Iraq is to host an Arab summit on March 29, the first since the Arab Spring that swept away several dictators and brought Islamists to the fore, a senior Arab League official said on Wednesday.
The last time Baghdad hosted a regular summit of the 22-member organization dates back to November 1978, and Iraq was the venue for an extraordinary session in May 1990, just months before Saddam Hussein's invasion of Kuwait.
"We've agreed on all the logistical and security arrangements," the Arab League's assistant secretary general, Ahmed ben Hilli, announced at a joint press conference in Baghdad with Iraqi Foreign Minister Hoshyar Zebari.
"Arab economy ministers will meet on March 27, foreign ministers on the 28th and heads of state on March 29" for a regular summit, ben Hilli said.
"The agenda of this summit will be different from previous ones because it will be more open and should be closer to Arab citizens," he said, underlining the dramatic changes in the region.
Zebari said that Iraq, which is to host the event in its fortified Green Zone of downtown Baghdad, would "do everything to assure the security of the delegations and heads of Arab states."
The announcement came as official figures showed 151 Iraqis were killed in attacks in January, the month after Washington ended a military deployment of more than eight years. It was one of the lowest monthly death tolls since 2003.
A regular Arab summit was originally due to be held on March 29, 2011 in the Iraqi capital but delayed due to the turbulence of the Arab Spring that last year ousted long-term rulers of Tunisia, Egypt and Libya.
It was rescheduled until May 11 before being postponed for a second time.

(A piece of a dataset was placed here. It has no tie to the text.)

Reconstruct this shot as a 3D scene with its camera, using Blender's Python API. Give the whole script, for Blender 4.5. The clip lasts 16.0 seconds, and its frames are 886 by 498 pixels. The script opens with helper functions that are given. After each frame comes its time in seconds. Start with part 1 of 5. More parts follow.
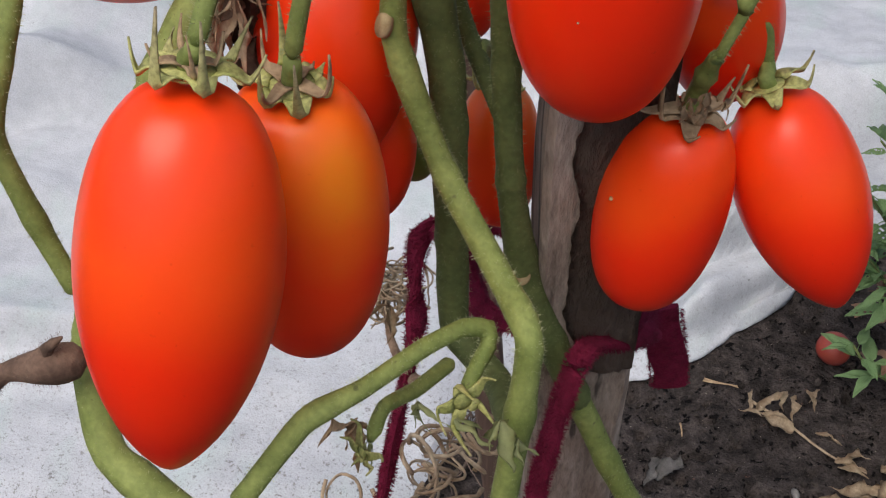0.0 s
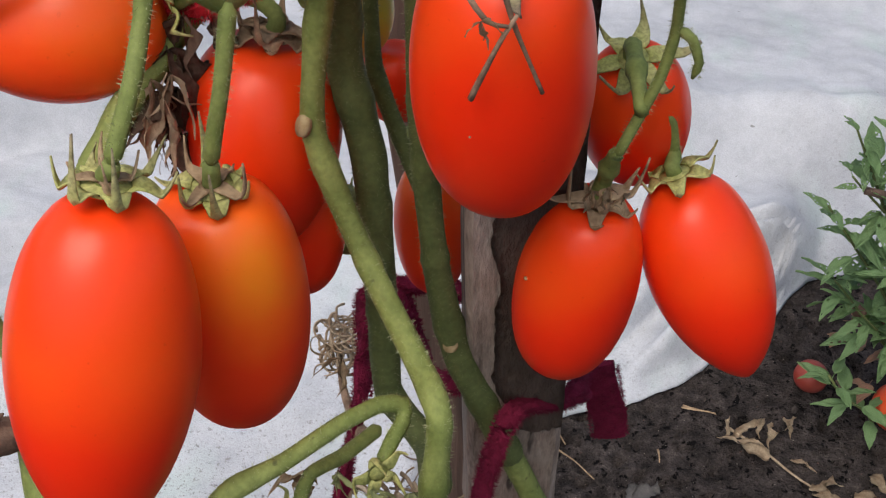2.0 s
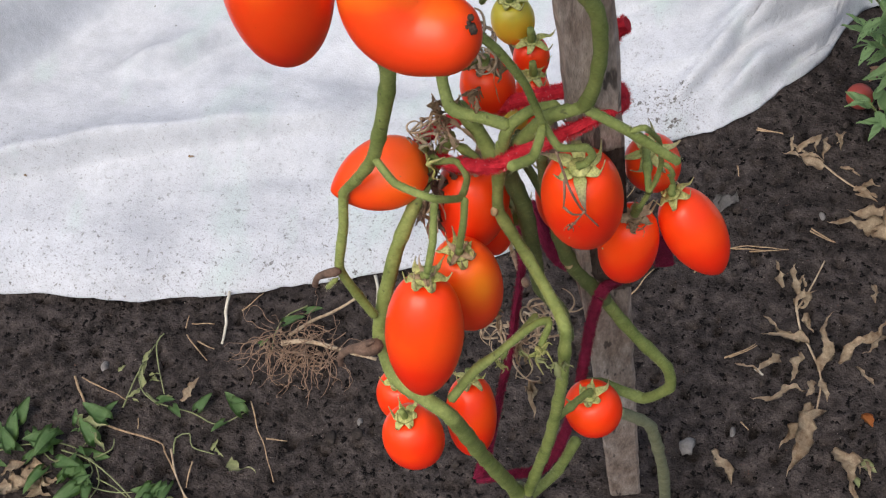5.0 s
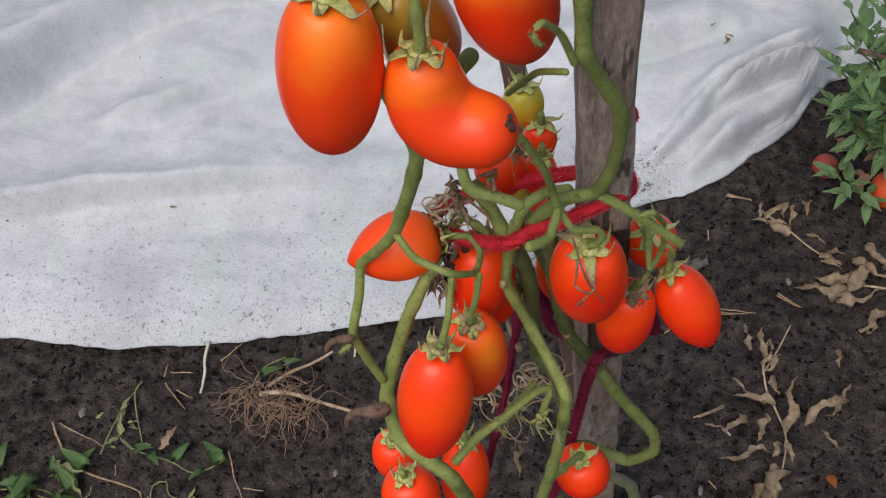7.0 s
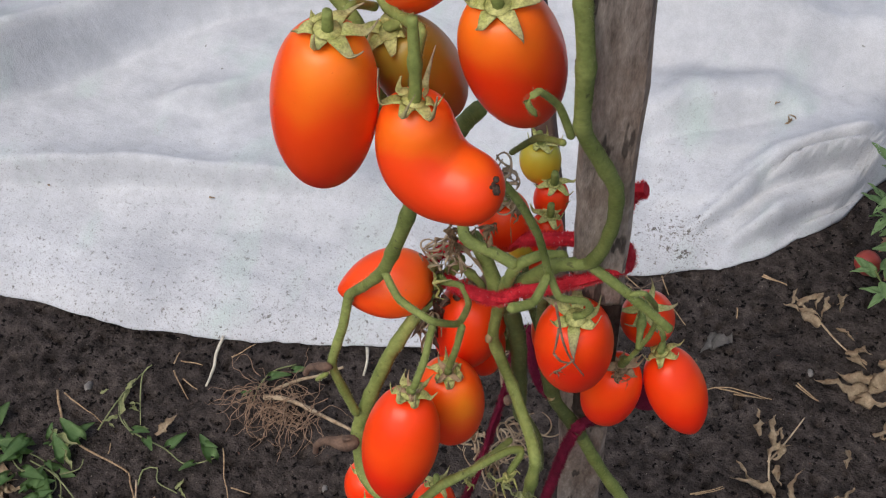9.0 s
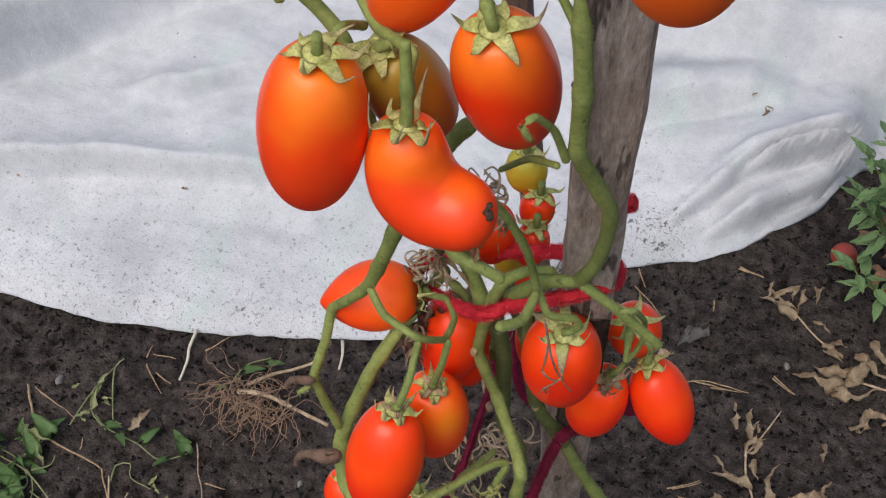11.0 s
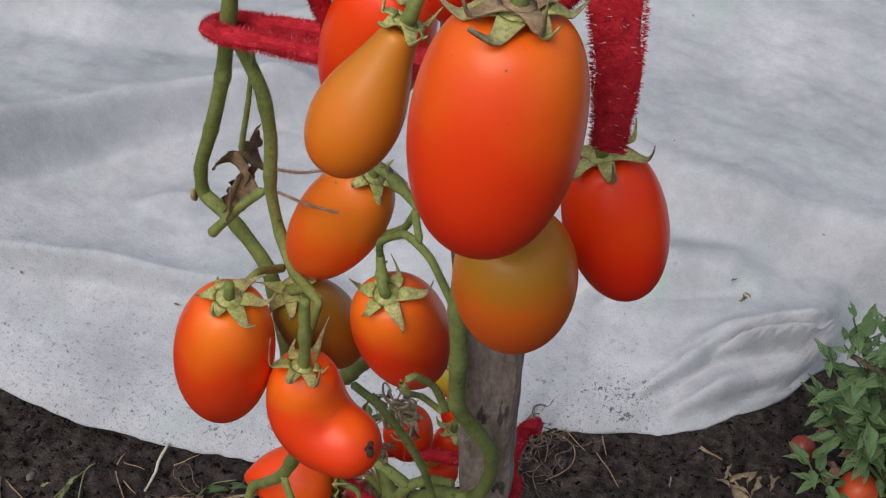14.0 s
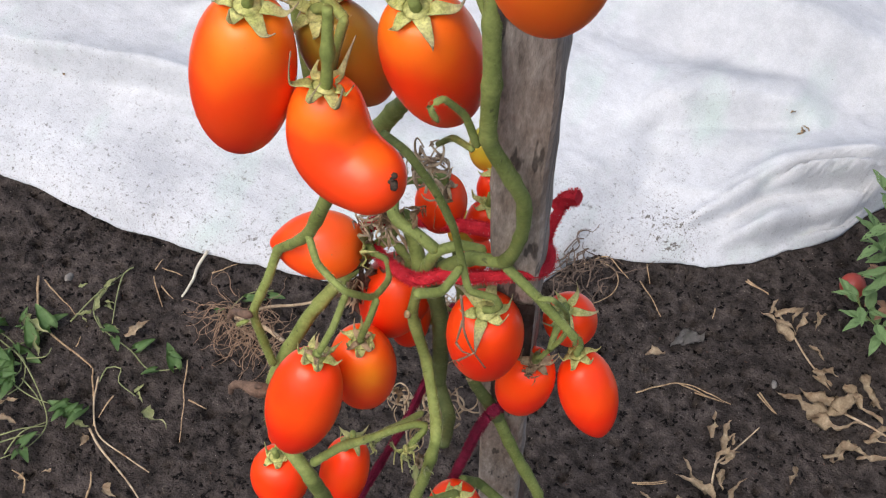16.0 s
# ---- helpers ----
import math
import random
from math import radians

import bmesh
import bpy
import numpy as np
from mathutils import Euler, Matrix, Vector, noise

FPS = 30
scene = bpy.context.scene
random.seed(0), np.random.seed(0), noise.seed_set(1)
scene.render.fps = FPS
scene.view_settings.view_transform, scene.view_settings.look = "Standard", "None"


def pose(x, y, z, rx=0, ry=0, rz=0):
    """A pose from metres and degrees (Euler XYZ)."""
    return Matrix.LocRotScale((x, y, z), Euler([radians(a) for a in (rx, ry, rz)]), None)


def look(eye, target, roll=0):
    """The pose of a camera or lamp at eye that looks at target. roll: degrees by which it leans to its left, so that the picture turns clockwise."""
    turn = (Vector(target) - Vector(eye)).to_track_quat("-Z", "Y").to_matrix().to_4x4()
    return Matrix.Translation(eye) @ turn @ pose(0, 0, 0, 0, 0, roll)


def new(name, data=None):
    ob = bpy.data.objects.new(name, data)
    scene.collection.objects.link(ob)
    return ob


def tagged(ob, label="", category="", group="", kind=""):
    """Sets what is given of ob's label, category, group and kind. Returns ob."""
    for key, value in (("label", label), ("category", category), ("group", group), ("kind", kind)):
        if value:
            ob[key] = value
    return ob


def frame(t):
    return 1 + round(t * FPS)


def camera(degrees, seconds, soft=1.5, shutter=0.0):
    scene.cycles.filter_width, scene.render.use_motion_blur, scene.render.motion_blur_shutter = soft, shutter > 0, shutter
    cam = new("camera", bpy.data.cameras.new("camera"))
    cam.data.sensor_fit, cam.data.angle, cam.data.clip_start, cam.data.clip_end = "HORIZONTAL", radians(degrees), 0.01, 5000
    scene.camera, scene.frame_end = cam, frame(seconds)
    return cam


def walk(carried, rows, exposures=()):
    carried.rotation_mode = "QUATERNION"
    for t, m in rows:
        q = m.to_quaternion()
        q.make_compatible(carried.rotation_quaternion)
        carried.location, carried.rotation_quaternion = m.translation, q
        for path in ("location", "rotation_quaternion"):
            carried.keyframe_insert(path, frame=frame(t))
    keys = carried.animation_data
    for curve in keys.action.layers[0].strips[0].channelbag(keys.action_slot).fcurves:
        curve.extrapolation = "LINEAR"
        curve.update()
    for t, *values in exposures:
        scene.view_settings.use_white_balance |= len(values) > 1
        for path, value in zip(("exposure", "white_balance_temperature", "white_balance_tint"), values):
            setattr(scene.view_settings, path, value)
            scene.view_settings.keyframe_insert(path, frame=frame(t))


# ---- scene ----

Saddam, toppled in a 2003 U.S.-led invasion and executed in 2006, Libya's Moammar Gadhafi, killed last year, and Tunisian president Zine El Abidine Ben Ali, who fled to Saudi Arabia in January 2011, will be notable absentees.
Egypt's longtime ruler Hosni Mubarak, forced to step down as president last February 11, and Yemeni President Ali Abdullah Saleh, who has signed an accord to hand over power to his deputy later this month, will also be missing.
And the Cairo-based League, which in November suspended Syria because of its deadly crackdown on dissent, is seeking U.N. backing for its plan for Syrian President Bashar al-Assad to step down.
The Arab states of the Gulf, which have been among the fiercest critics of the Assad regime, last November also blocked a Syrian request for an emergency Arab summit on the crisis in the country.
In the absence of the Arab Spring-deposed autocratic rulers, the Islamists who have come to the fore in Egypt, Libya and Tunisia will be making their summit debut, to sit alongside the monarchs of the Gulf, Jordan and Morocco.
Baghdad itself will be presented by new faces, with a Shiite-led and Kurdish-backed government taking center stage in the place of Saddam's Sunni-dominated regime.
The sectarian fault line across the Arab world has never been so pronounced.
"We are heading for a great Sunni-Shiite divide that stretches from Iraq to Lebanon and passes through Syria," Joseph Bahout, a professor at Sciences Po in Paris and a Middle East specialist, told Agence France Presse last week.
"The three countries will become a front line that will see conflict between the two main communal forces (Sunni and Shiite) in the region," he forecast.
But next month's summit also marks the return of Iraq after two decades of marginalization since its invasion of Kuwait, followed by U.N. sanctions and the March 2003 invasion.
"Following the U.S. withdrawal, Iraq will now be able to regain its role both on the Arab and international fronts," said ben Hilli.